Algunas veces recorremos medio mundo sin salir de casa. La imaginación es el corcel veloz que nos lleva a través de mares y montañas, nos zambulle en peripecias increíbles y hasta nos deja cara de pánico o de beatitud que sorprende a quienes nos rodean. Pero no me refiero a ese tipo de viajes cuando hablo de viajar en círculo. Estoy hablando de viajes en los que después de salir de un lugar, pasas horas viajando para llegar a menos de dos kilómetros del punto de partida. Eso es lo que ocurría antiguamente con en los necesarios viajes de trabajo a Gibraltar.
Por razones políticas la verja en su sentido más literal estaba cerrada. Entrar en Gibraltar por carretera desde la Línea era imposible, y sin embargo, en Gibraltar se seguían vendiendo todos los productos españoles disponibles en Algeciras: vinos, embutidos, quesos, pastas, chocolates y un largo etcétera.
Viajaba a Málaga en avión y luego en automóvil alquilado hasta Algeciras. Tras pasar la noche en el romántico y decimonónico Hotel Reina Cristina, por la mañana temprano iba al puerto y embarcaba en un hidrofoil hasta Tánger. No era necesario desembarcar pues a los pocos minutos el hidrofoil cruzaba de nuevo el Estrecho desviando ligeramente su curso para adentrarse en el puerto de Gibraltar.
No es fácil olvidar aquellos viajes porque lo que parecía una tonta y pesada traba en nuestro trabajo se convertía a veces en azarosa aventura. En una ocasión, navegando con mar picado, los motores de hidrofoil fallaron y lo que a plena marcha parecía un elegante caballito de mar irguiendo orgulloso su proa por encima de las olas, de convirtió de repente en un largo tubo oscuro, bamboleándose al capricho de temporal. Afortunadamente, tras varias horas de angustia, los motores volvieron a resoplar y trabajosamente alcanzamos la otra orilla.
También ocurría a veces que el Estrecho quedaba cerrado a causa del temporal, y que pese a estar a unos pasos de distancia de nuestro destino por carretera, teníamos que hacer noche en Gibraltar o en Tánger según los casos, y hacer la travesía en Ferries de mayor porte. Pese a que de estos viajes siempre veníamos bien aprovisionados en whisky y cigarrillos, pocas veces encontraba en nuestra Delegación de Algeciras voluntarios que quisieran acompañarme a visitar a nuestros clientes de Gibraltar. No sé si temían más los posibles avatares del hidrofoil o verse retenido una tarde noche en algún histórico pero inhóspito hotel de Tánger.

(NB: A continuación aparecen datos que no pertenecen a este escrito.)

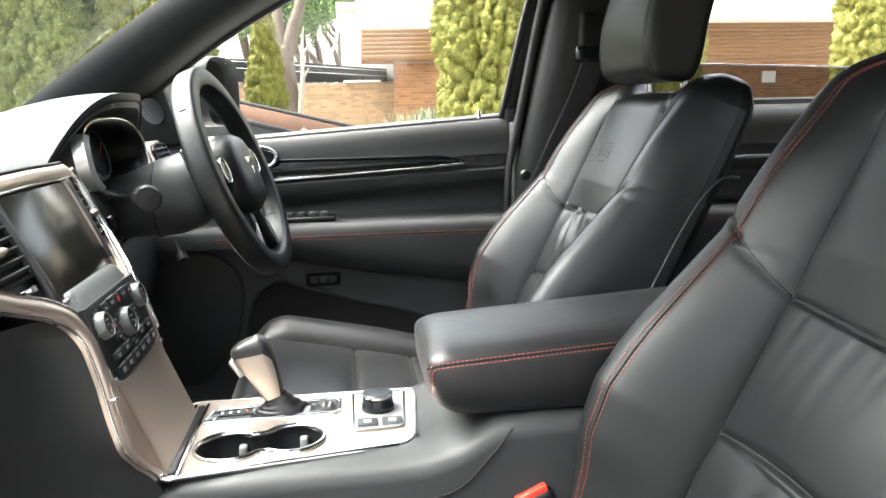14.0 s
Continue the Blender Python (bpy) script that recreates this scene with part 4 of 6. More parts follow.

Para mí, viajar fue siempre una aventura y los sobresaltos, cambios de programa, incidentes, no me eran desconocidos. Aprovechaba las visitas para adentrarme en la vida de los “llanitos”, subir por algunas rutas autorizadas del Peñón, vara ver de cerca de los famosos monos de la Roca, y contemplar de lejos la horadada mole de piedra y escuchar de boca de mis clientes historias de las Segunda Guerra Mundial y de soldados Británicos emparedados en las cuevas del Peñón con provisiones y equipamiento para resistir durante meses el asedio y desde sus privilegiados puntos de observación comunicar con Londres los movimientos de barcos por el Estrecho.
He vuelto varias veces a Gibraltar en época reciente y tengo que confesar que llegar a la Línea en coche, aparcar, cruzar la frontera, y visitar a los clientes, había perdido su mayor encanto, que era algo así como vivir el sobresalto de las pateras y lo absurdo e inútil del trayecto y el seco sabor de la aventura.